Work to complete. Pick out every line holding the string "radians" and copy it.

####################

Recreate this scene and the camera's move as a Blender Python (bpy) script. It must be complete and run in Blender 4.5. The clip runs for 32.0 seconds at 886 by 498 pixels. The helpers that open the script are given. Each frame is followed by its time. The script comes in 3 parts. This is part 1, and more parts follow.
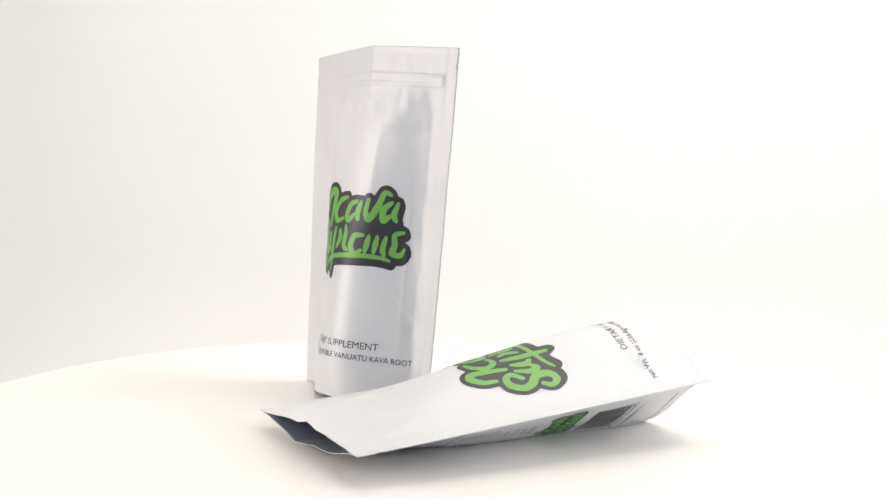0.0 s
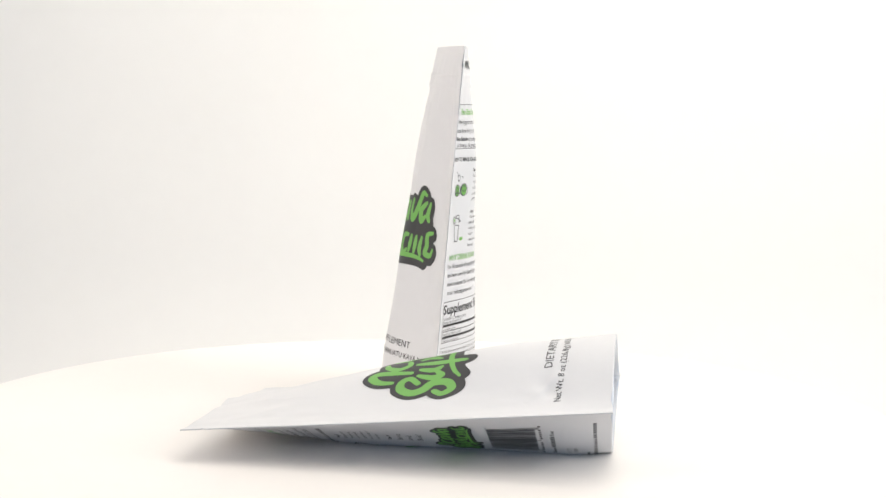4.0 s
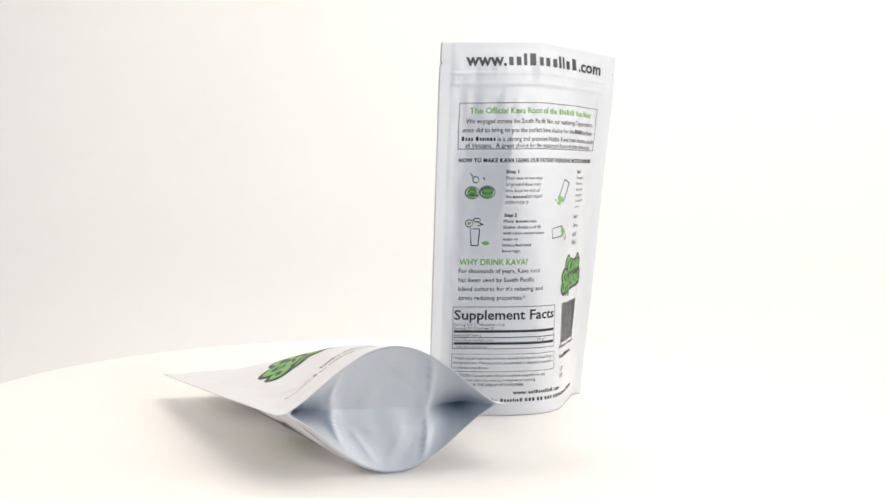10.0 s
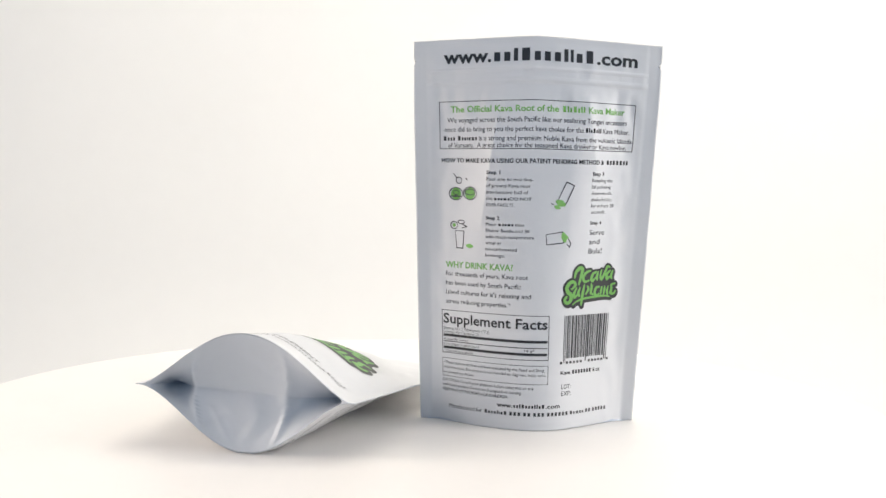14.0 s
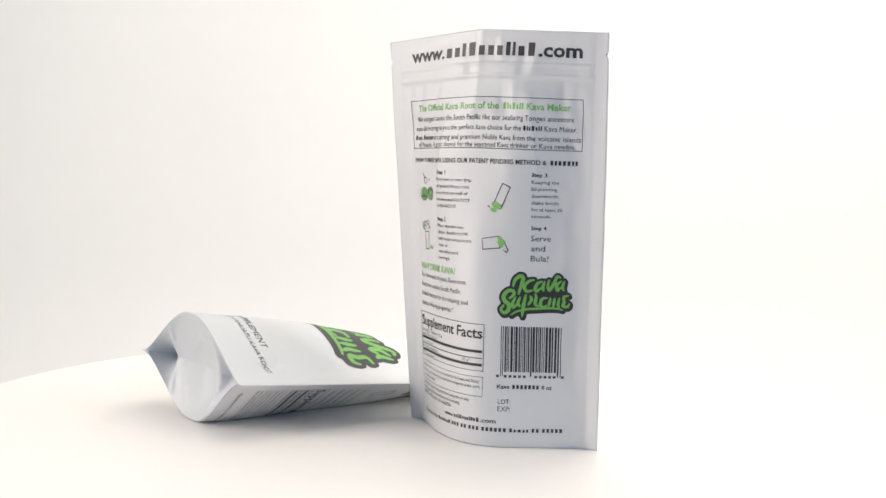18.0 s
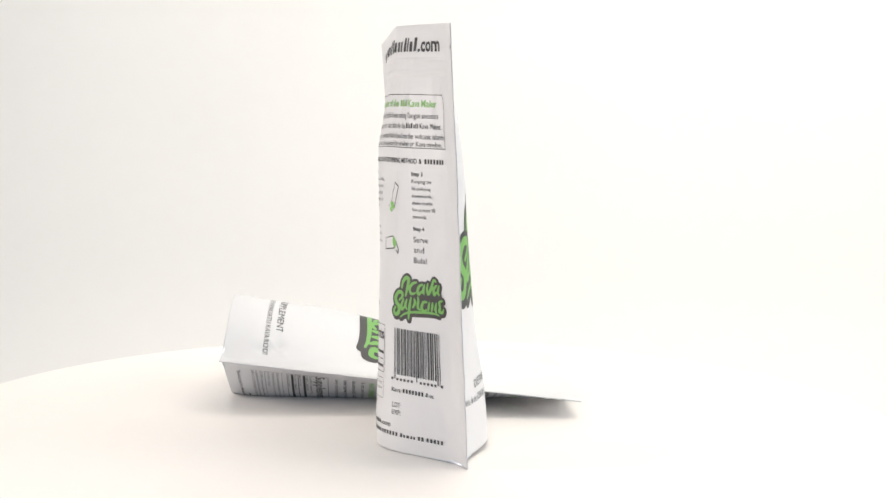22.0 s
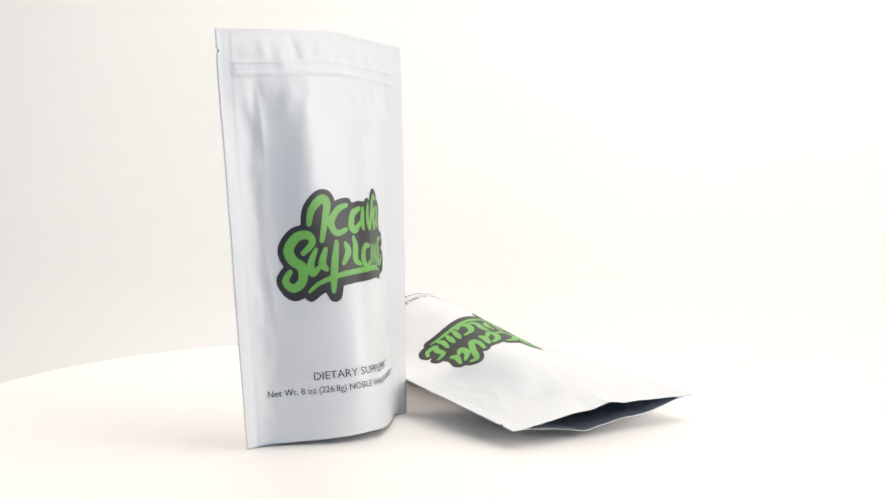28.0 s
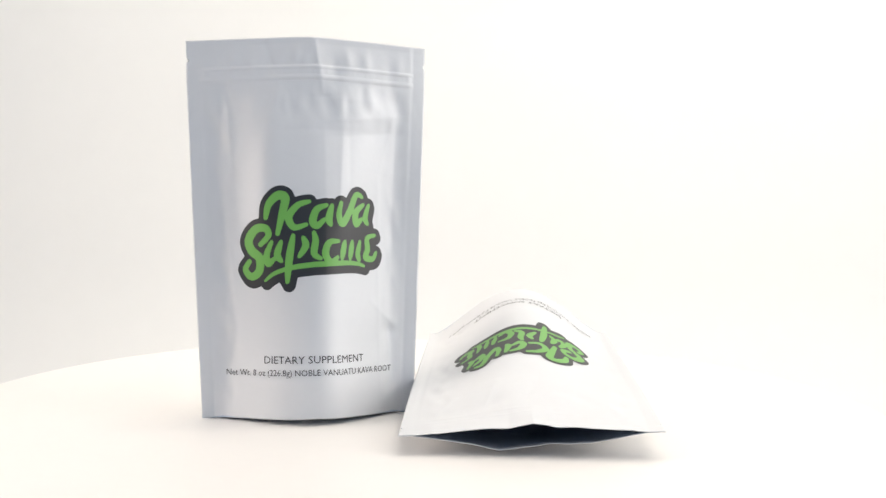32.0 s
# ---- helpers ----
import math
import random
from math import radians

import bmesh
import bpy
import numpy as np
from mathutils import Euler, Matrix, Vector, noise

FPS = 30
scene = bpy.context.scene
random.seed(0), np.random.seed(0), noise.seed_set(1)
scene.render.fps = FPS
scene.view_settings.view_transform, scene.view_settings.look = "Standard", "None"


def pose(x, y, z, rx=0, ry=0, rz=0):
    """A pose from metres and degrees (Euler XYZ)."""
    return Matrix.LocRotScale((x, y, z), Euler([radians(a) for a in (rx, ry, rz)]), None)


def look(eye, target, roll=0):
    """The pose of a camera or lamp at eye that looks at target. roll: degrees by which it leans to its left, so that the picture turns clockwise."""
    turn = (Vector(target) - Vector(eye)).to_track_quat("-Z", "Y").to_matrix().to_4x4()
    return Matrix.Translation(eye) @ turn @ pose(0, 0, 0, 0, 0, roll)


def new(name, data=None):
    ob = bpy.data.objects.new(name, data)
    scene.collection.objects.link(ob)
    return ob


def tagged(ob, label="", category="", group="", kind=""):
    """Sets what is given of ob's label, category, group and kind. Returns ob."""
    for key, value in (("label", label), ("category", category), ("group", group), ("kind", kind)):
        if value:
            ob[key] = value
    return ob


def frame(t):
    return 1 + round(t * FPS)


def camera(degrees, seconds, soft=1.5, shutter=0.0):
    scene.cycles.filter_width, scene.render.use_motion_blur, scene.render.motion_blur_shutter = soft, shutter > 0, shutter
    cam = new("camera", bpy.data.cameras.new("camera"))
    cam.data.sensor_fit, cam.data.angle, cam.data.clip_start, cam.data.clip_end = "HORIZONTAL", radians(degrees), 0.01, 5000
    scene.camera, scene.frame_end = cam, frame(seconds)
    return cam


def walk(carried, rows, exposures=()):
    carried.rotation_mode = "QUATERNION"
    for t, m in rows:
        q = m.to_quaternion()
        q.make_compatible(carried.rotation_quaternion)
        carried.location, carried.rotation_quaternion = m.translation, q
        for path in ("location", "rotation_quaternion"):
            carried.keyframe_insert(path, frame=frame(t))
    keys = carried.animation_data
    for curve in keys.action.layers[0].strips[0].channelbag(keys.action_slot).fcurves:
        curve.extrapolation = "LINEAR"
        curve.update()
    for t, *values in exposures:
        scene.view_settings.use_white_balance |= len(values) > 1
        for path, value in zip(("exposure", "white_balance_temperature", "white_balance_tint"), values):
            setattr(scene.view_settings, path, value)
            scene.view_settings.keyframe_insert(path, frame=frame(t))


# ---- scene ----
# A white photo booth: a slowly turning white turntable with two empty stand-up pouches.
EYE = Vector((0.0, -0.76865, 0.17019))
TILT, PAN = radians(4.782), radians(1.048)
AIM = EYE + Vector((math.sin(PAN) * math.cos(TILT), math.cos(PAN) * math.cos(TILT), -math.sin(TILT)))
cam = camera(39.70, 32.0, soft=1.5)
VIEW = look(EYE, AIM, 0.927)
walk(cam, [(0, VIEW), (32, VIEW)])
TURN = -9.344  # degrees a second, about the turntable's axis

# ---- light ----
scene.view_settings.exposure = -0.23
world = bpy.data.worlds.new("studio_air")
scene.world = world
world.use_nodes = True
world.node_tree.nodes["Background"].inputs[0].default_value = (0.62, 0.74, 1.0, 1)
world.node_tree.nodes["Background"].inputs[1].default_value = 0.25


def area_lamp(name, eye, target, sx, sy, watts, colour):
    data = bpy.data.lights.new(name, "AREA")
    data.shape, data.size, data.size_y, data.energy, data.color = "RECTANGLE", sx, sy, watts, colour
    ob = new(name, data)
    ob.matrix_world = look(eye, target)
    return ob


# All lamps are unseen: top and right follow the shading, the others are added.
area_lamp("top_softbox", (0.16, 0.2, 1.3), (0.06, 0.1, 0.0), 1.9, 1.4, 12.2, (1.0, 0.93, 0.85))
area_lamp("right_softbox", (1.12, -0.30, 0.5), (0.0, 0.05, 0.15), 0.7, 0.9, 13.0, (1.0, 0.965, 0.92))
# Warm fill added to brighten faces turned to the left.
area_lamp("left_fill", (-1.15, -0.2, 0.45), (0.0, -0.4, 0.12), 0.5, 0.9, 13.8, (1.0, 0.89, 0.79))
# Lamp added only to brighten the backdrop.
area_lamp("back_wash", (0.55, 0.3, 1.35), (0.5, 1.0, 0.4), 1.2, 0.35, 12.2, (1.0, 0.945, 0.825))
# Bluish fill added behind the camera, in an assumed window opening.
area_lamp("front_fill", (0.0, -2.28, 0.9), (0.0, 0.0, 0.6), 3.8, 1.8, 9.8, (0.36, 0.65, 1.0))


# ---- materials ----
def shader(name, colour, rough, metal=0.0, spec=0.5):
    m = bpy.data.materials.new(name)
    m.use_nodes = True
    b = m.node_tree.nodes["Principled BSDF"]
    b.inputs["Base Color"].default_value = (*colour, 1)
    b.inputs["Roughness"].default_value = rough
    b.inputs["Metallic"].default_value = metal
    b.inputs["Specular IOR Level"].default_value = spec
    return m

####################

Reply to the exercise.
from math import radians
    return Matrix.LocRotScale((x, y, z), Euler([radians(a) for a in (rx, ry, rz)]), None)
    cam.data.sensor_fit, cam.data.angle, cam.data.clip_start, cam.data.clip_end = "HORIZONTAL", radians(degrees), 0.01, 5000
TILT, PAN = radians(4.782), radians(1.048)